**DIRECTIONS**
Copy the material that follows word for word and omit its pictures.

**SUPPLIED MATERIAL**

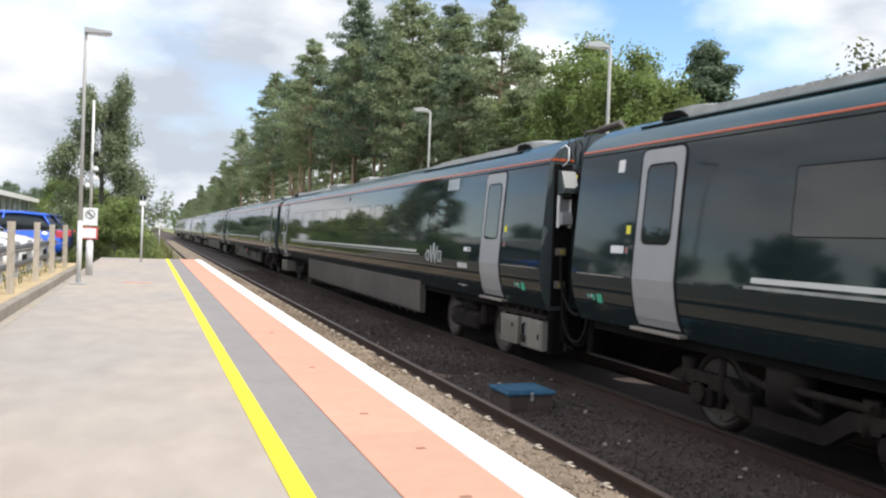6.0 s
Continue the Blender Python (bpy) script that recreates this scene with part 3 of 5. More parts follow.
def coach_end_parts(coach, y, out, style):
    """What shows between two coaches: end panels, boxes, hoses, bellows. out: -1 at the near end, 1 at the far end."""
    lo = lambda a, b: (min(y + out * a, y + out * b), max(y + out * a, y + out * b))
    part("gangway_door_frame", boxed(-0.72, 0.72, *lo(0.0, 0.10), 1.05, 3.05, 0.02), M_UNDER, coach)
    part("end_stripe", boxed(-1.2, -0.86, *lo(0.0, 0.012), 3.095, 3.13), M_ORANGE, coach)
    bm = bmesh.new()
    box(bm, -0.35, 0.35, *lo(0.0, 0.38), 0.72, 1.02, 0.03)
    box(bm, -1.0, -0.7, *lo(0.0, 0.14), 0.5, 1.0, 0.02)
    part("coupler", bm, M_UNDER, coach)
    if out > 0:
        # slim frame of the far end, which the neighbour's bellows meet
        part("bellows_frame", boxed(-0.90, -0.84, *lo(0.0, 0.17), 1.05, 3.02, 0.015), M_ENDWALL, coach, "grey bellows clamp frame")
        part("end_cabinet", boxed(-1.19, -0.95, *lo(0.0, 0.06), 1.6, 2.5, 0.02), M_UNDER, coach)
        return
    # ribbed gangway bellows reaching the next coach
    bm = bmesh.new()
    loops = []
    for k in range(15):
        d = 0.045 if k % 2 else 0.0
        loops.append([bm.verts.new((u, y - 0.10 - 0.049 * k, v)) for u, v in rounded(-0.87 + d, 0.87 - d, 1.06 + d, 3.03 - d, 0.13, 3)])
    for p, q in zip(loops, loops[1:]):
        for i in range(len(p)):
            bm.faces.new((p[i], p[(i + 1) % len(p)], q[(i + 1) % len(p)], q[i]))
    bm.faces.new(loops[0])
    bm.faces.new(loops[-1])
    part("gangway_bellows", bm, M_BELLOWS, coach, "ribbed black rubber gangway bellows")
    # bent handrail and loose cables at the roof's edge
    part("end_handrail", tube(bmesh.new(), [(-1.06, y - 0.01, 3.02), (-1.06, y - 0.12, 3.04), (-1.02, y - 0.15, 3.10), (-1.02, y - 0.15, 3.27), (-1.06, y - 0.12, 3.31), (-1.08, y - 0.03, 3.28)], 0.011, 7), M_LABELW, coach, "bent white handrail")
    for k in range(3):
        x = -0.98 + 0.09 * k
        pts = [(x + 0.03 * math.sin(7 * u + k), y - 0.03 - 0.10 * math.sin(3.1 * u), 3.06 + 0.34 * u) for u in [i / 8 for i in range(9)]]
        part("signal_cable", tube(bmesh.new(), pts, 0.010, 5), M_SEAL, coach, "thin dark cable")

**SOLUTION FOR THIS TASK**
6.0 s
Continue the Blender Python (bpy) script that recreates this scene with part 3 of 5. More parts follow.
def coach_end_parts(coach, y, out, style):
    """What shows between two coaches: end panels, boxes, hoses, bellows. out: -1 at the near end, 1 at the far end."""
    lo = lambda a, b: (min(y + out * a, y + out * b), max(y + out * a, y + out * b))
    part("gangway_door_frame", boxed(-0.72, 0.72, *lo(0.0, 0.10), 1.05, 3.05, 0.02), M_UNDER, coach)
    part("end_stripe", boxed(-1.2, -0.86, *lo(0.0, 0.012), 3.095, 3.13), M_ORANGE, coach)
    bm = bmesh.new()
    box(bm, -0.35, 0.35, *lo(0.0, 0.38), 0.72, 1.02, 0.03)
    box(bm, -1.0, -0.7, *lo(0.0, 0.14), 0.5, 1.0, 0.02)
    part("coupler", bm, M_UNDER, coach)
    if out > 0:
        # slim frame of the far end, which the neighbour's bellows meet
        part("bellows_frame", boxed(-0.90, -0.84, *lo(0.0, 0.17), 1.05, 3.02, 0.015), M_ENDWALL, coach, "grey bellows clamp frame")
        part("end_cabinet", boxed(-1.19, -0.95, *lo(0.0, 0.06), 1.6, 2.5, 0.02), M_UNDER, coach)
        return
    # ribbed gangway bellows reaching the next coach
    bm = bmesh.new()
    loops = []
    for k in range(15):
        d = 0.045 if k % 2 else 0.0
        loops.append([bm.verts.new((u, y - 0.10 - 0.049 * k, v)) for u, v in rounded(-0.87 + d, 0.87 - d, 1.06 + d, 3.03 - d, 0.13, 3)])
    for p, q in zip(loops, loops[1:]):
        for i in range(len(p)):
            bm.faces.new((p[i], p[(i + 1) % len(p)], q[(i + 1) % len(p)], q[i]))
    bm.faces.new(loops[0])
    bm.faces.new(loops[-1])
    part("gangway_bellows", bm, M_BELLOWS, coach, "ribbed black rubber gangway bellows")
    # bent handrail and loose cables at the roof's edge
    part("end_handrail", tube(bmesh.new(), [(-1.06, y - 0.01, 3.02), (-1.06, y - 0.12, 3.04), (-1.02, y - 0.15, 3.10), (-1.02, y - 0.15, 3.27), (-1.06, y - 0.12, 3.31), (-1.08, y - 0.03, 3.28)], 0.011, 7), M_LABELW, coach, "bent white handrail")
    for k in range(3):
        x = -0.98 + 0.09 * k
        pts = [(x + 0.03 * math.sin(7 * u + k), y - 0.03 - 0.10 * math.sin(3.1 * u), 3.06 + 0.34 * u) for u in [i / 8 for i in range(9)]]
        part("signal_cable", tube(bmesh.new(), pts, 0.010, 5), M_SEAL, coach, "thin dark cable")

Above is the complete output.